National League West rivals the Dodgers, where Greinke spent the past three seasons, and the Giants were believed to have been in the running for the three-time All-Star, but it was the D-backs who swooped in late and signed him to a six-year, contract worth a reported $206.5 million.
“It happened pretty fast, but it was a team I had a lot of experience with,” Greinke said Friday at his introductory press conference at Chase Field. “I knew (the D-backs) really well, so it wasn’t like I needed a bunch of extra time to get to know people or get to know the city. Being in spring training here the past 12 years, I kind of know probably more than some people that have lived here for a long time.”
The D-backs made pitching, and specifically starting pitching, the focus this winter.
Last season, the club finished with the ninth-best ERA (4.04) with 69 quality starts, which ranked 11th in the National League.

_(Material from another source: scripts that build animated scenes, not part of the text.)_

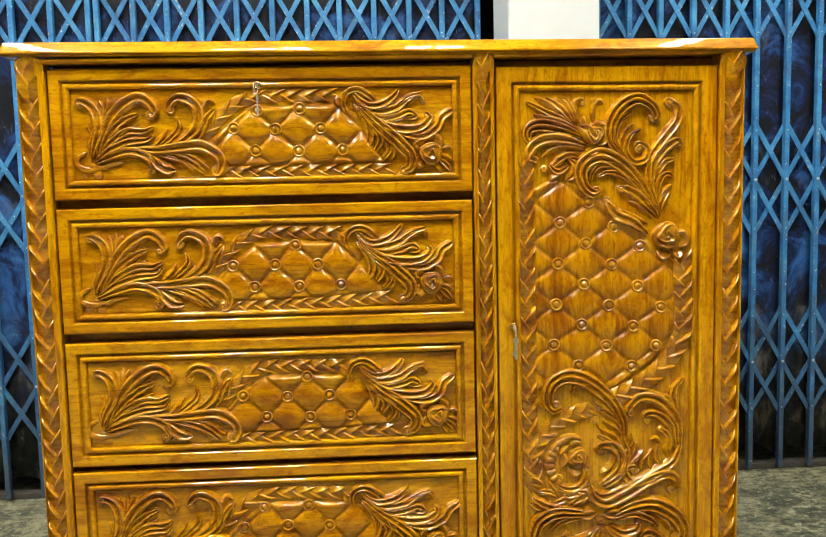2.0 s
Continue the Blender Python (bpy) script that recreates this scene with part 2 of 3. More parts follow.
# ---- the room ----
GATE_Y = 0.872
floor = box("floor", -2.9, 3.2, -7.5, 2.4, -0.12, 0.0, CONCRETE, bevel=0, label="worn grey concrete floor with pale stains")
tagged(floor, category="floor", kind="structure")
# unseen walls, lintel and ceiling, added and kept dark to limit bounced light
for nm, b, lab in (("wall_west", (-2.75, -2.6, -7.35, 1.1, 0, 3.65), "unseen dark plaster side wall, added to close the room"),
                   ("wall_east", (2.9, 3.05, -7.35, 1.1, 0, 3.65), "unseen dark plaster side wall, added to close the room"),
                   ("wall_south", (-2.6, 2.9, -7.35, -7.2, 0, 3.65), "unseen dark plaster rear wall, added to close the room"),
                   ("wall_north_lintel", (-2.6, 2.9, 0.86, 1.1, 2.45, 3.65), "unseen dark plaster lintel above the gate, added to close the room")):
    tagged(box(nm, *b, DARK_PLASTER, bevel=0, label=lab), category="wall", kind="structure")
tagged(box("ceiling", -2.75, 3.05, -7.35, 1.1, 3.65, 3.77, DARK_PLASTER, bevel=0, label="unseen dark plaster ceiling, added to close the room"), category="ceiling", kind="structure")
# near-black panel stands in for the unlit depth seen through the gate
tagged(box("backdrop", -2.9, 3.2, 1.9, 1.95, 0, 3.7, DARK, bevel=0, label="added near-black panel standing in for the unlit space behind the gate"), category="wall", kind="structure")
tagged(box("pillar", 0.379, 0.613, 0.61, 0.86, 0, 3.65, PILLAR_PAINT, bevel=0.006, label="white painted square pillar before the gate"), category="pillar", kind="structure")


# ---- the collapsible gate ----
def lattice_bar(g, xa, za, xb, zb, sgn):
    """A flat bar with pointed ends that runs down from (xa, za) to (xb, zb)."""
    dx, dz = xb - xa, zb - za
    ln = math.hypot(dx, dz)
    bm = bmesh.new()
    y, w, e = (0.004 if sgn > 0 else 0.0095), 0.0066, 0.016
    vs = [bm.verts.new(p) for p in ((-e, y, -w * 0.2), (0, y, w), (ln, y, w), (ln + e, y, w * 0.2), (ln, y, -w), (0, y, -w))]
    face = bm.faces.new(vs)
    ext = bmesh.ops.extrude_face_region(bm, geom=[face])
    bmesh.ops.translate(bm, verts=[q for q in ext["geom"] if isinstance(q, bmesh.types.BMVert)], vec=(0, 0.004, 0))
    bmesh.ops.recalc_face_normals(bm, faces=bm.faces[:])
    bar = bpy.data.meshes.new("lattice_bar")
    bm.to_mesh(bar)
    bm.free()
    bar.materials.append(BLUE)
    ob = put("lattice_bar", bar, g)
    ob.matrix_basis = Matrix.Translation((xa, GATE_Y, za)) @ Matrix.Rotation(-math.atan2(dz, dx), 4, "Y")


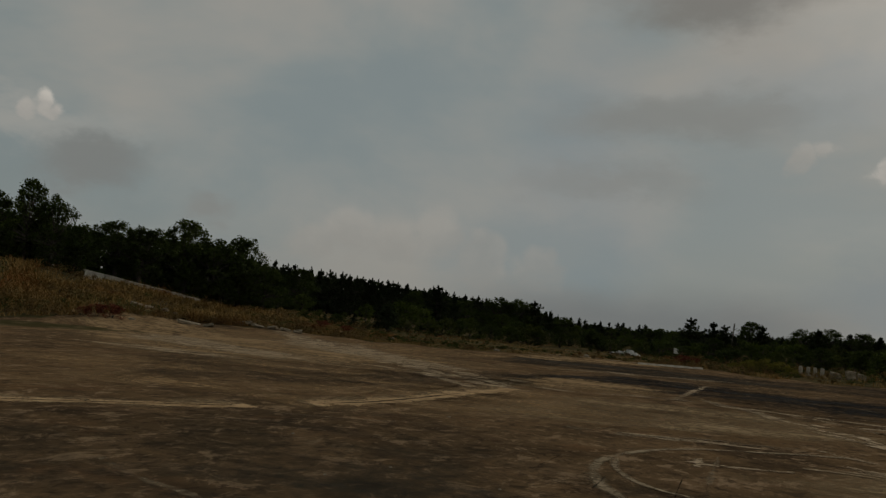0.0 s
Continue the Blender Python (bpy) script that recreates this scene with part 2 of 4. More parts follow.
def apron_bump(k, where):
    a = k.noise(where, 25.0, 5, 0.7)
    b = k.noise(where, 1.2, 5, 0.6)
    return k.math("MULTIPLY_ADD", b, 2.0, a)


def worn(low, high, scale=2.2, along=1.0, turn=0.0, ragged=1.0):
    """Cover that frays towards the edge of its patch and is worn through inside."""
    def lay(k, where):
        edge = k.add("ShaderNodeAttribute", attribute_name="inside").outputs["Fac"]
        a = k.noise(k.stretch(where, along, 1, 1, radians(turn)), scale, 8, 0.7, 0.5)
        b = k.noise(where, scale * 8, 5, 0.65)
        v = k.math("ADD", k.math("MULTIPLY_ADD", b, 0.8 * ragged, k.math("MULTIPLY", a, 1.2 * ragged)), k.math("MULTIPLY_ADD", edge, 0.7, -0.2 - ragged))
        return k.ramp(v, low, high)
    return lay


def field_colour(k, where):
    flat = k.stretch(where, 1, 1, 0)
    a = k.noise(flat, 0.06, 6, 0.6)
    b = k.noise(flat, 0.9, 6, 0.65)
    c = k.mix(k.ramp(a, 0.38, 0.62), (0.118, 0.084, 0.043), (0.055, 0.050, 0.022))
    return k.mix(k.ramp(b, 0.45, 0.72), c, (0.165, 0.120, 0.068))


APRON = material("weathered_concrete", apron_colour, 1.0, apron_bump, 0.02, 0.0)
FIELD = material("dry_field", field_colour, 1.0, lambda k, w: k.noise(w, 4.0, 6, 0.7), 0.08, 0.0)
TAR = material("dark_asphalt", speckled((0.014, 0.014, 0.015), (0.062, 0.056, 0.050), 0.8, 8), 0.95, lambda k, w: k.noise(w, 40, 4, 0.7), 0.010, 0.0, alpha=worn(0.12, 0.70, 0.55, 0.28, 8, 1.5))
TAR_THIN = material("thin_grey_asphalt", speckled((0.030, 0.027, 0.024), (0.095, 0.077, 0.058), 0.6, 8), 0.95, lambda k, w: k.noise(w, 40, 4, 0.7), 0.010, 0.0, alpha=worn(0.10, 0.80, 0.4, 0.25, 20, 1.5))
STAIN = material("black_lichen_stain", speckled((0.024, 0.021, 0.018), (0.060, 0.050, 0.040), 2.0, 8), 1.0, gloss=0.0, alpha=worn(0.32, 1.15, 0.7, 0.5, 8))
PALE = material("pale_scoured_concrete", speckled((0.26, 0.185, 0.115), (0.52, 0.395, 0.265), 2.0), 0.95, lambda k, w: k.noise(w, 30, 5, 0.7), 0.010, 0.0, alpha=worn(0.20, 0.70, 2.2, 0.4, -37, 2.0))
PALE_FULL = material("bare_pale_concrete", speckled((0.35, 0.255, 0.16), (0.62, 0.475, 0.33), 2.0), 0.95, lambda k, w: k.noise(w, 30, 5, 0.7), 0.010, 0.0, alpha=worn(0.20, 0.62, 2.4, 0.5, -37, 2.3))
PAINT = material("worn_line_paint", speckled((0.235, 0.178, 0.116), (0.39, 0.30, 0.20), 3.0), 1.0, gloss=0.0, alpha=worn(-0.05, 0.80, 1.3, ragged=1.5))
FAINT = material("faint_worn_line", speckled((0.195, 0.148, 0.097), (0.365, 0.28, 0.19), 3.0), 1.0, gloss=0.0, alpha=worn(0.22, 1.0, 0.9, ragged=1.5))
SAND = material("sandy_crack_fill", speckled((0.34, 0.215, 0.115), (0.62, 0.42, 0.24), 2.0), 1.0, lambda k, w: k.noise(w, 12, 5, 0.7), 0.03, 0.0, alpha=worn(0.0, 0.46, 2.6, ragged=1.8))
DUST = material("sandy_dust", speckled((0.235, 0.160, 0.090), (0.40, 0.285, 0.168), 0.8), 1.0, gloss=0.0, alpha=worn(0.14, 0.95, 0.6, 0.4, 8, 1.4))
SCRAP = material("brown_scrap", speckled((0.06, 0.042, 0.028), (0.16, 0.12, 0.085), 5.0), 0.95, gloss=0.1)
DAMP = material("dark_lichen_film", speckled((0.038, 0.034, 0.026), (0.082, 0.070, 0.052), 1.6, 9), 1.0, gloss=0.0, alpha=worn(0.10, 1.5, 0.5, 0.6, 10, 1.8))
OCHRE = material("ochre_dust", speckled((0.26, 0.160, 0.078), (0.46, 0.30, 0.165), 1.0), 1.0, gloss=0.0, alpha=worn(0.18, 1.15, 0.7, 0.4, 8, 1.7))
SWATH = material("drifted_pale_sand", speckled((0.24, 0.155, 0.082), (0.41, 0.275, 0.155), 0.9), 1.0, lambda k, w: k.noise(w, 8, 5, 0.7), 0.02, 0.0, alpha=worn(-0.05, 0.80, 0.45, 0.35, 8, 1.6))
CRACK = material("open_crack", speckled((0.014, 0.012, 0.010), (0.04, 0.033, 0.024), 5.0), 1.0, gloss=0.0, alpha=worn(0.05, 0.5, 2.0, ragged=1.4))
GROOVE = material("joint_groove", speckled((0.014, 0.012, 0.010), (0.04, 0.033, 0.024), 5.0), 1.0, gloss=0.0, alpha=worn(0.1, 0.75, 2.0, ragged=1.3))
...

Greinke in 2015 posted a Major League-leading 1.66 ERA and 30 quality starts, while finishing second in baseball in both opponents’ batting average (.187) and wins (19).

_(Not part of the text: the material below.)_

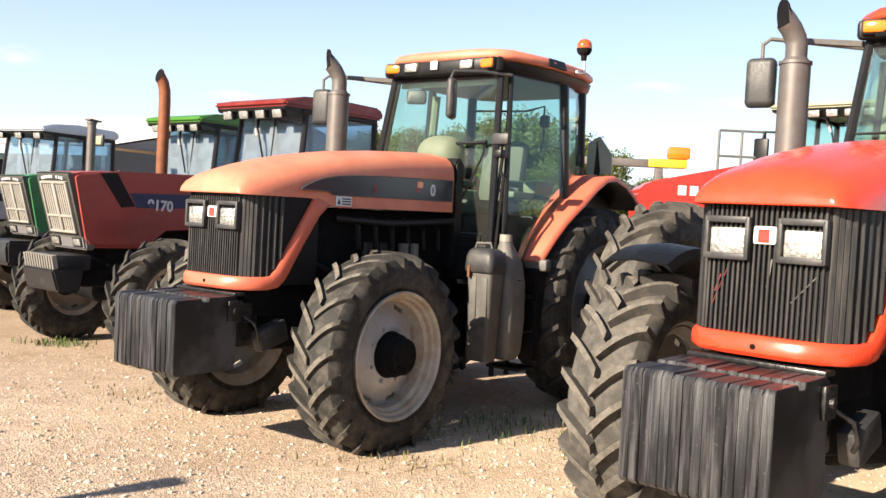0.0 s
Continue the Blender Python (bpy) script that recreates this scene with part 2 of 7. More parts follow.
    l.new(b3.outputs["Normal"], p.inputs["Normal"])
    return m


def lamp_glass(name, col):
    m = surface(name, col, 0.12, 0.0, vary=0.05, coat=0.6, fine=60)
    return m


RUBBER = surface("tyre_rubber", (0.027, 0.026, 0.0245), 0.76, 0, (0.12, 0.105, 0.088), 0.6, 5, 60, 0.004, 0.25, spec=0.3)
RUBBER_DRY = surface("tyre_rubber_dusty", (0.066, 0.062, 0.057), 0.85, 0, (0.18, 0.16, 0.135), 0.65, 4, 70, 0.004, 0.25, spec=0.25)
BLACK = surface("black_paint", (0.008, 0.008, 0.009), 0.42, 0, (0.035, 0.03, 0.026), 0.3, 4, 50, 0, 0.3, spec=0.3)
CAST = surface("black_cast_iron", (0.014, 0.014, 0.015), 0.30, 0, (0.09, 0.08, 0.07), 0.35, 9, 45, 0.003, 0.35)
ENGINE = surface("engine_black", (0.007, 0.007, 0.008), 0.85, 0, (0.02, 0.017, 0.015), 0.4, 5, 30, 0.003, 0.4, spec=0.12)
PLASTIC = surface("grey_black_plastic", (0.030, 0.030, 0.032), 0.5, 0, (0.16, 0.14, 0.12), 0.35, 4, 60, 0.001, 0.2)
TANK_GREY = surface("worn_grey_plastic", (0.11, 0.105, 0.1), 0.6, 0, (0.2, 0.18, 0.15), 0.5, 4, 40, 0.001, 0.2)
RED = surface("orange_red_paint", (0.66, 0.056, 0.02), 0.24, 0, (0.6, 0.13, 0.065), 0.15, 2, 9, 0, 0.05, coat=0.3)
FADED_DEEP = surface("less_faded_paint", (0.58, 0.13, 0.075), 0.42, 0, (0.62, 0.2, 0.12), 0.4, 1.6, 50, 0, 0.1)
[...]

“A rotation leader was the No. 1 thing that could really help us,” chief baseball officer Tony LaRussa said. “We were looking for a true No. 1, a true leader of a staff that would take the ball on Opening Day and every time the toughest game he’d want to be the guy out there; would teach, guys like Rubby (De La Rosa) and Robbie (Ray) and Patrick (Corbin) and now Shelby (Miller) and all the other fine young pitchers we got.
“We’re very fortunate.”
Greinke said he was excited when his agent informed him the D-backs had called expressing interest. He had long been an admirer of the club.
“It started around the All-Star break, or a little before the All-Star break last season,” the 32-year-old explained, “and the Dodgers were playing Arizona and just was watching all their position players just running around making all these great catches, taking extra bases like crazy against us; and then you look in the leader board and they had the best offense in the game, scored the most runs, so I was like, ‘dang, that’s a pretty impressive group of guys they got over there.’”
The pitching impressed him as well.
“De La Rosa has an amazing arm. The Dodgers actually hit him pretty well, but he was very impressive, just his stuff; and then Corbin was about as good as anyone two years ago before he got hurt and Archie Bradley, I think people know a lot about him,” Greinke said. “They have a couple of other younger guys and then they traded for the Ray guy that, his arm is way better than, I think, anyone gave him credit for when they traded for him—maybe I just didn’t know much about him, but his arm is pretty good.
“I don’t know how many I’ve named — I know we got Shelby Miller, too — but there’s like seven guys that all have All-Star potential, so just have to kind of put it together.”
Greinke remembers thinking, “They got something going on there; just need a couple of things and then they could be just as good as anybody.”
The D-backs are Greinke’s fifth team after previous stops in Kansas City, Milwaukee and both L.A. clubs.
His addition plus Miller’s has many believing the D-backs are going all-in in 2016.
Greinke doesn’t see it that way.
“It’s not so much a now-type thing; it’s a pretty good future for multiple years, not just now,” he said.